Commander of the Estonian Defence Forces (EDF) Maj. Gen. Martin Herem said on ETV's Esimene stuudio on Tuesday night that although exercises demonstrate that Estonian reservists know and are capable of a great deal, they lack the initiative to decide things for themselves. He believes that one reason for this may be the fact that they are not given enough opportunities during conscription to decide things for themselves and cultivate a sense of responsibility.
The EDF has some major moves coming up. According to Herem, the goal thereof is to increase the efficiency of EDF preparations. The defense forces also wants to increase its overall conscript numbers.
The defense chief agreed with the show host's claim that freedom may be one factor influencing the serving of conscription.
"Everything we do in conscription needs to better prepare citizens for national defense," he explained. "Anything that doesn't do so, the question arises why we're wasting time or resources on it. And if it so happens that Tuesday or Wednesday is free, according to the schedule, why does this person have to await the next morning in the barracks if theyy can go out instead? Not necessarily home, but to the movies, or to go watch sports."
Herem believes that increased independence would help improve conscripts' and reservists' sense of responsibility.
"We can see at exercises — and this is a minor shortcoming — that after years spent back home, reservists know and are capable of a great deal that they must do, but they show poor initiative," he said. "They don't understand that they are the ones that have to hammer out that win. I think this comes from the fact that we herd them like little children. They need to be given more opportunities to succeed and fail, and decide for themselves, and cultivate their sense of responsibility as a result.!

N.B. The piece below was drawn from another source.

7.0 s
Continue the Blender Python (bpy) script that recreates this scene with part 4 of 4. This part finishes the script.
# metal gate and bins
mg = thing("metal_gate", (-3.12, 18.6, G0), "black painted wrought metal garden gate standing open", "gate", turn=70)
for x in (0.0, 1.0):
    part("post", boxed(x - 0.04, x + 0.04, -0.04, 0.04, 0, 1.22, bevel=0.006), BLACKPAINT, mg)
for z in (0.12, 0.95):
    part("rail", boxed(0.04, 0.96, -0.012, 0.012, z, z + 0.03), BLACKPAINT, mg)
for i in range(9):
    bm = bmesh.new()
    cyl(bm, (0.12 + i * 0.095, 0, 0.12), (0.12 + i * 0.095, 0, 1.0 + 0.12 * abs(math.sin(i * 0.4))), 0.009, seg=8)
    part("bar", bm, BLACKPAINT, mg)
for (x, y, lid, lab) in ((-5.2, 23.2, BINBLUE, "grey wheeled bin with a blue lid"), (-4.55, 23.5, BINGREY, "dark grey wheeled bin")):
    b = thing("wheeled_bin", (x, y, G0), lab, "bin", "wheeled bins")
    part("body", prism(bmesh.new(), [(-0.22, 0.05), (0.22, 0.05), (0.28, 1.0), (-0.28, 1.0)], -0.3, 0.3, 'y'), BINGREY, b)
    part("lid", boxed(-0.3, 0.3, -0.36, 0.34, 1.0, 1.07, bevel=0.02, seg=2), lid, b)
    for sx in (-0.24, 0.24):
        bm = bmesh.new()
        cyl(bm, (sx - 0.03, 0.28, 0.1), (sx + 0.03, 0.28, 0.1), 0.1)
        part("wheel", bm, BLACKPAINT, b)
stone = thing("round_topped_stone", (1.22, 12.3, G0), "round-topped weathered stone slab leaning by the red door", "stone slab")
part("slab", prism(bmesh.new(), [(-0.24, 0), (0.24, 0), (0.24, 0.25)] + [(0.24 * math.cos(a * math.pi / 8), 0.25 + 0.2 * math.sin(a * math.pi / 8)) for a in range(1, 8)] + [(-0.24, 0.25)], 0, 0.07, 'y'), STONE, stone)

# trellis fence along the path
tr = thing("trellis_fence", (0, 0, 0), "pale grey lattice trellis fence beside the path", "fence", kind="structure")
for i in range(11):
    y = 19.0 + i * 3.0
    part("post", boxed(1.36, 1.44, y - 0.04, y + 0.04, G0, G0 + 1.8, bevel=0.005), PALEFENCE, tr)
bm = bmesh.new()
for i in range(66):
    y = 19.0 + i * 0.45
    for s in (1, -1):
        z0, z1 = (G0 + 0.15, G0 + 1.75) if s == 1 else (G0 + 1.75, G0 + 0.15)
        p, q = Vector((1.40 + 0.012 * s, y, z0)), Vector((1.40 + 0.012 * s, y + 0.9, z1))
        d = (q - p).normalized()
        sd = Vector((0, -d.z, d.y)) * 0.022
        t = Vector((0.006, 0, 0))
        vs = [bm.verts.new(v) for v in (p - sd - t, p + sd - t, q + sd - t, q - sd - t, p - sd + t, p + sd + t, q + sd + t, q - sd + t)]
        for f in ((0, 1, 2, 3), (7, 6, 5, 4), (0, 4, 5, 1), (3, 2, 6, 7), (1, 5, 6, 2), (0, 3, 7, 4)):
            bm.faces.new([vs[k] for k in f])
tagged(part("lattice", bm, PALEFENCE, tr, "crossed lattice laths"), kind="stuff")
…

The defense chief noted that conscription is to be made not more comfortable, but more reasonable.
Herem doesn't, however, believe in modern-day talk of so-called "snowflakes."
"Conscription is — I have called it a drastic environmental change for a citizen," he said. "I don't really believe in that 'snowflake' talk, and don't talk about it either. In the 1920s and 1930s, if we look at the orders of the defense and war ministers, they're essentially talking about the same thing — young men with gentle souls and weak bodies that should be handled differently. There's nothing new about it.